Il me guide au fond de la salle où il me désigne une armoire pourvue d’une maniv­elle qui évoque les parois gris­es du poste de com­mande dans Le Man­i­to­ba ne répond plus.
- C’é­tait à De Rég­nières, le type que j’ai con­nu en prison. C’est grâce à lui que j’ai eu le local. Je suis le seul à savoir que ce truc existe. Encore faut-il l’ou­vrir…
- Et sa famille?
- La famille de Jean? Quand il s’est retrou­vé en cabane, ils l’ont aban­don­né. Il en est mort. Il était  riche.  
 — Il n’y a que deux sortes de per­son­nes qui ouvrent les cof­fres-fort, dis-je à Mon­père, les voy­ous et les vendeurs de cof­fres. Les pre­miers te volent ton argent et les sec­onds te dénon­cent.
- C’est bien ce que je me disais…

 

 

Horizon d’attente

Ques­tion pas­sion­nante que celle de l’hori­zon d’at­tente.

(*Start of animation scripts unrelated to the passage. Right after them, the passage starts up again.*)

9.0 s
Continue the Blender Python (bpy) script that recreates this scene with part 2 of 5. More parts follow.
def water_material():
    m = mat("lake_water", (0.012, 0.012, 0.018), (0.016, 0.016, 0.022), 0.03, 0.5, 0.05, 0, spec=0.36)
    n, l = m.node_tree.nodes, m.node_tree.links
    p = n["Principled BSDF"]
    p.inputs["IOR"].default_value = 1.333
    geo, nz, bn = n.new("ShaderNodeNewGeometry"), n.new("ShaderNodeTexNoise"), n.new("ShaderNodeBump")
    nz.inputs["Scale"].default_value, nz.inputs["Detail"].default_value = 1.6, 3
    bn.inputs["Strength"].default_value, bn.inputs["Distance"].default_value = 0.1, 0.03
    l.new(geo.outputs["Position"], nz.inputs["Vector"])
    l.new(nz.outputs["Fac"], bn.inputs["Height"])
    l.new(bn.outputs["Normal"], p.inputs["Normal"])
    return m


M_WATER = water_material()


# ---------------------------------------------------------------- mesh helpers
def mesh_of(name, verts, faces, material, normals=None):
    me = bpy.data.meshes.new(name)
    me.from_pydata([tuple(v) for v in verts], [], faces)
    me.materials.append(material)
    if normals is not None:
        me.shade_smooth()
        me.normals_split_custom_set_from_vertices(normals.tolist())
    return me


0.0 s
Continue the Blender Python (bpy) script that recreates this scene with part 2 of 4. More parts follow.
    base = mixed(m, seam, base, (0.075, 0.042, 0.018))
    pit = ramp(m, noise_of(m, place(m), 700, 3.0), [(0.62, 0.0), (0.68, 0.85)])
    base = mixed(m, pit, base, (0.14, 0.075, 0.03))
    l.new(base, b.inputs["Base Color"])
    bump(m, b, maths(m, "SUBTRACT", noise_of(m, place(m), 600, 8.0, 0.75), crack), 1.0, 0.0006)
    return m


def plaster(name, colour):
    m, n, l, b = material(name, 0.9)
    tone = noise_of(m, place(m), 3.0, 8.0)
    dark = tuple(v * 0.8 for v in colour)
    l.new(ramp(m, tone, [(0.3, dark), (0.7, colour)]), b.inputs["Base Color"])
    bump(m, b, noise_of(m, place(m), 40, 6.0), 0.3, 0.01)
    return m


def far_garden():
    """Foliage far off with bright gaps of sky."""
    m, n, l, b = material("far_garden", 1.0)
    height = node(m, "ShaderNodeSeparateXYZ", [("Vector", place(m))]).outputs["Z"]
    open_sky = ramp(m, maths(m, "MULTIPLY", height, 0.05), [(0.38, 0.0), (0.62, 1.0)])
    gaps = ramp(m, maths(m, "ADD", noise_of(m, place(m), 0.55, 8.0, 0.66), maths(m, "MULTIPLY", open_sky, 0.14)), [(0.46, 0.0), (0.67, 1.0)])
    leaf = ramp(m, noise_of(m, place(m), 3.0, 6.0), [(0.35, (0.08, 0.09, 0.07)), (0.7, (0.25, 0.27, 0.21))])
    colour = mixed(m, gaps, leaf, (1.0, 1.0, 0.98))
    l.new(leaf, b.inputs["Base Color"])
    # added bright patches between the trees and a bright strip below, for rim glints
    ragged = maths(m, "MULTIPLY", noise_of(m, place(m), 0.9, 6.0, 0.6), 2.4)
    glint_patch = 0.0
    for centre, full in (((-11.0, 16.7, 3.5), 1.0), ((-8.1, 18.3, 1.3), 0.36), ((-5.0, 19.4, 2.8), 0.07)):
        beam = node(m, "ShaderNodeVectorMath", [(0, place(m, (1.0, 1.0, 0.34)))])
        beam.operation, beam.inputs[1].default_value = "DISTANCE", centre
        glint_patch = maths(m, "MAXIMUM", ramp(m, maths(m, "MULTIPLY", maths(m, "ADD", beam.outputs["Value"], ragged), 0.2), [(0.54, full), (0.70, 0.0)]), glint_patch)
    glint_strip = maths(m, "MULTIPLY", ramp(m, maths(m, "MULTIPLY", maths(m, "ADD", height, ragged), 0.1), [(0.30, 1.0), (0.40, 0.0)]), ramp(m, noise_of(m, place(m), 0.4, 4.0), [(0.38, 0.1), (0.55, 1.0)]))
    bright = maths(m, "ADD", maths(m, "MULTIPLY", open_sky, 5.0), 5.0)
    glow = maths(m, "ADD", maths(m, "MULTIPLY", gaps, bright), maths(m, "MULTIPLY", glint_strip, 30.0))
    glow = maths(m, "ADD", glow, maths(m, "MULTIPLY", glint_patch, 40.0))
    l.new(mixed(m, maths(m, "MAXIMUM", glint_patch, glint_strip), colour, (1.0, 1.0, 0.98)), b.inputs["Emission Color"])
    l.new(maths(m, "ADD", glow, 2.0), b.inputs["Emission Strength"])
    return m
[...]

Et peu importe si d’autres expres­sions con­vi­en­nent mieux pour désign­er l’ensem­ble des pos­si­bil­ités que j’ai conçues et sans cesse je conçois (cet hori­zon est donc dynamique) en tant qu’e­space de pro­jec­tion de mon exis­tence. Ce qu’il faut deman­der, car nous sommes hélas proche de ce retourne­ment de sit­u­a­tion, est: qu’ad­vient-il de l’in­di­vidu (par­tant de l’homme) lorsque cet hori­zon pro­duit par l’in­di­vidu et pour lui est indus­tri­al­isé et pro­duit en fonc­tion d’une visée non-individuelle? 

Stamm

Ce mar­di, après un temps de tra­vail avec C. à qui je remets les clefs du bureau d’Af­fichage Vert à Fri­bourg, nous buvons de la bière à la brasserie Beau­re­gard autour de cette splen­dide table ronde de stamm gravée au nom de la société d’é­tu­di­ants Der Block der neu-Roma­nia. L’heure de l’apéri­tif approche. La patronne posant deux can­nettes sig­nale:
- S’ils arrivent, il fau­dra vous déplacez! Mas ils ont fait la fête hier soir, ils sont peut-être fatigués…
Plus tard, comme nous avons bu avec déter­mi­na­tion, reluquant en nou­velle fois notre accou­trement:
- Vous êtes des gar­di­ens de prison?
Elle n’a pas tort: depuis trente ans que je le con­nais, C. est tou­jours habil­lé de noir; je porte des bottes mil­i­taires, une veste courte, une cein­ture à boucle métallique, mes clefs sont retenues par une chaînette latérale.
- Désolé, mais la semaine dernière… dans l’im­meu­ble en face, il y avait une réu­nion de… de…
- Une réu­nion du per­son­nel péni­ten­ti­aire?
- Oui.
C. me dévis­age.
- Je suis au courant, j’ai des copains dans ce milieu.